Doch mit schlechten Nachrichten für die russische Führung war es damit in der vergangenen Woche nicht genug, ganz im Gegenteil: Im Zuge einer Westeuropa-Reise von Präsident Wolodymyr Selenskyj, die ihn in die Hauptstädte der größten europäischen Nationen führte, zeigte sich eine neue Qualität der Unterstützung der Ukraine durch Europa. Entschlossenheit und der quantitative und qualitative Umfang der nunmehr zugesagten Hilfsleistungen deuten darauf hin, dass aus dem die Handlungen der Europäer bisher leitenden Grundsatz, die Ukraine dürfe den Krieg nicht verlieren, nunmehr einer geworden ist, dass die Ukraine den Sieg davonzutragen hätte.

Vor allem für Deutschland stellt dies eine Art Paradigmenwechsel dar. Das Land und seine europäischen Alliierten demonstrieren damit sehr konkret auch gegenüber den transatlantischen Partnern ihre Entschlossenheit, die Ukraine bis zu einem Erfolg zu unterstützen. Selbst wenn bis zum Beginn einer ukrainischen Bodenoffensive noch nicht alle nunmehr zugesagten Waffensysteme zur Verfügung stehen sollten, stellen diese die weitere Verteidigungsfähigkeit der Ukraine auch nach einem Ende dieses Konfliktes sicher, wie immer dann das strategische Umfeld des Landes aussehen wird.

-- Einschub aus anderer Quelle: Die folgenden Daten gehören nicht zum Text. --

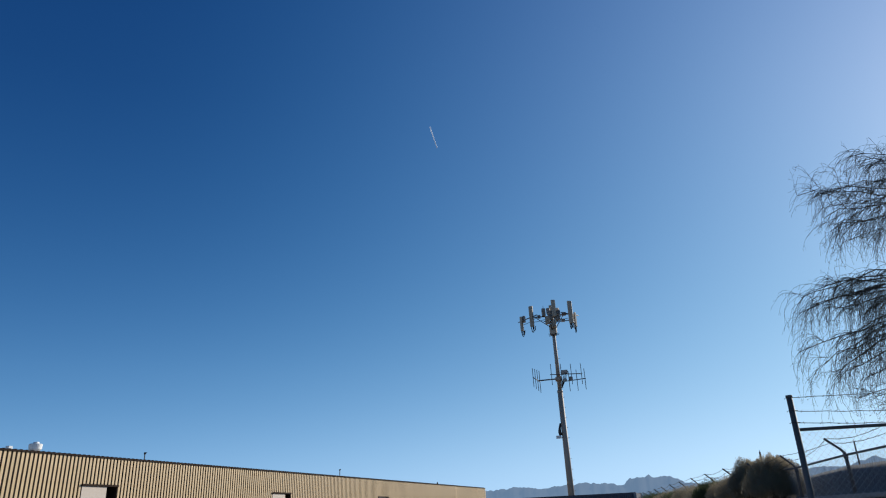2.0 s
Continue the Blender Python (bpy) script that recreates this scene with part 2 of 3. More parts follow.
def build_hills():
    """A far ridge of eroded hills: rounded masses with broken crests."""
    geo = Geo()
    bumps = ((5.7, 0.6, 0.9), (4.95, 0.2, 0.3), (7.6, 0.64, 1.2), (6.5, 0.28, 0.22), (9.4, 0.08, 1.0), (1.6, 0.26, 0.7), (0.6, 0.22, 1.6), (3.2, 0.36, 1.3), (-3.5, 0.3, 2.6),
             (15.6, 0.45, 2.0), (14.9, 0.4, 0.45), (18.4, 0.55, 1.5), (21.3, 0.85, 1.7), (21.8, 0.22, 0.4), (25.6, 0.85, 3.2), (34.0, 0.4, 3.0), (42.0, 0.6, 4.0),
             (-12.0, 0.5, 5.0), (-30.0, 0.7, 6.0), (-55.0, 0.5, 9.0))
    azimuths = np.arange(-100, 120, 0.08)
    steps = ((0.80, 0.0), (0.86, 0.35), (0.92, 0.62), (0.97, 0.86), (1.0, 1.0), (1.06, 0.7), (1.15, 0.0))
    for az in azimuths:
        top = 1.85 + sum(h * math.exp(-(((az - c) / w) ** 2)) for c, h, w in bumps)
        top += 0.16 * noise.noise(Vector((az * 0.55, 1.7, 0))) + 0.09 * noise.noise(Vector((az * 1.9, 5.2, 0))) + 0.07 * noise.noise(Vector((az * 4.6, 9.2, 0))) + 0.035 * noise.noise(Vector((az * 13, 3.2, 0)))
        for k, (far, share) in enumerate(steps):
            r = 3400 * far * (1 + 0.02 * noise.noise(Vector((az * 0.8, k * 2.0, 4))))
            fold = 1 + 0.25 * noise.noise(Vector((az * 1.3, k * 1.1, 7))) * (0 < share < 1)
            z = 3400 * math.tan(radians(top)) * share * fold
            geo.v.append((r * math.sin(radians(az)), r * math.cos(radians(az)), z))
    w = len(steps)
    for j in range(len(azimuths) - 1):
        geo.f += [(j * w + i, j * w + w + i, j * w + w + i + 1, j * w + i + 1) for i in range(w - 1)]
    solid("backdrop_hills", geo, HILL, "distant desert hills along the horizon, blue-grey haze in their colour", "hills", "structure", True)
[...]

"Tarnkappen"-Marschflugkörper

Besonders sichtbares Ergebnis der westlichen Unterstützungsleistungen bilden britische Marschflugkörper vom Typ "Storm Shadow" und ihr französisches Pendant. Diese weisen in der an die Ukraine gelieferten Variante eine Reichweite von bis zu 300 km auf und sind aufgrund ihrer "Tarnkappeneigenschaften" für die russische Luftabwehr sehr schwer zu bekämpfen. Damit kann die gesamte Tiefe des von Russland besetzten Raumes erreicht werden, was Russland dazu zwingt, wichtige logistische Einrichtungen sowie Führungszentralen noch weiter von den eingesetzten Truppen entfernt einzurichten. Man erinnert sich jener Phase des Krieges, in der vor allem durch den Einsatz der US-amerikanischen HIMARS-Systeme mit etwa der halben Reichweite der Storm Shadow die ukrainischen Angriffserfolge in den Räumen Charkiw und Cherson möglich wurden.

Eine potenziell mindestens so wichtige Entwicklung könnte die britisch-niederländische Initiative bedeuten, mit der Abfangjäger vom Typ F-16 aus europäischen Ländern, in denen diese laufend durch modernere Flugzeuge des Typs F-35 ersetzt werden, an die Ukraine geliefert werden sollen. Da Experten davon ausgehen, dass ukrainische Piloten bereits an F-16 ausgebildet werden, könnten diese Flugzeuge verhältnismäßig rasch eine erhebliche Verstärkung der ukrainischen Luftverteidigung bilden.

Betrachtet man diese Ereignisse in ihrer Gesamtheit, so ist nicht auszuschließen, dass in späterer Rückschau die vergangene Woche durchaus als Phase einer Wende gesehen wird, als Beginn des Endes der russischen Versuche, die Ukraine mit militärischer Gewalt zu unterwerfen.

ribbon Zusammenfassung
  • Die gefeierten Hyperschall-Raketen Russlands performen bescheiden, neue Waffen für die Ukraine sind im Anmarsch.
  • Im Angriffskrieg Russlands gegen die Ukraine könnte die vergangene Woche eine entscheidende Wende gebracht haben, meint Kolumnist Gerald Karner.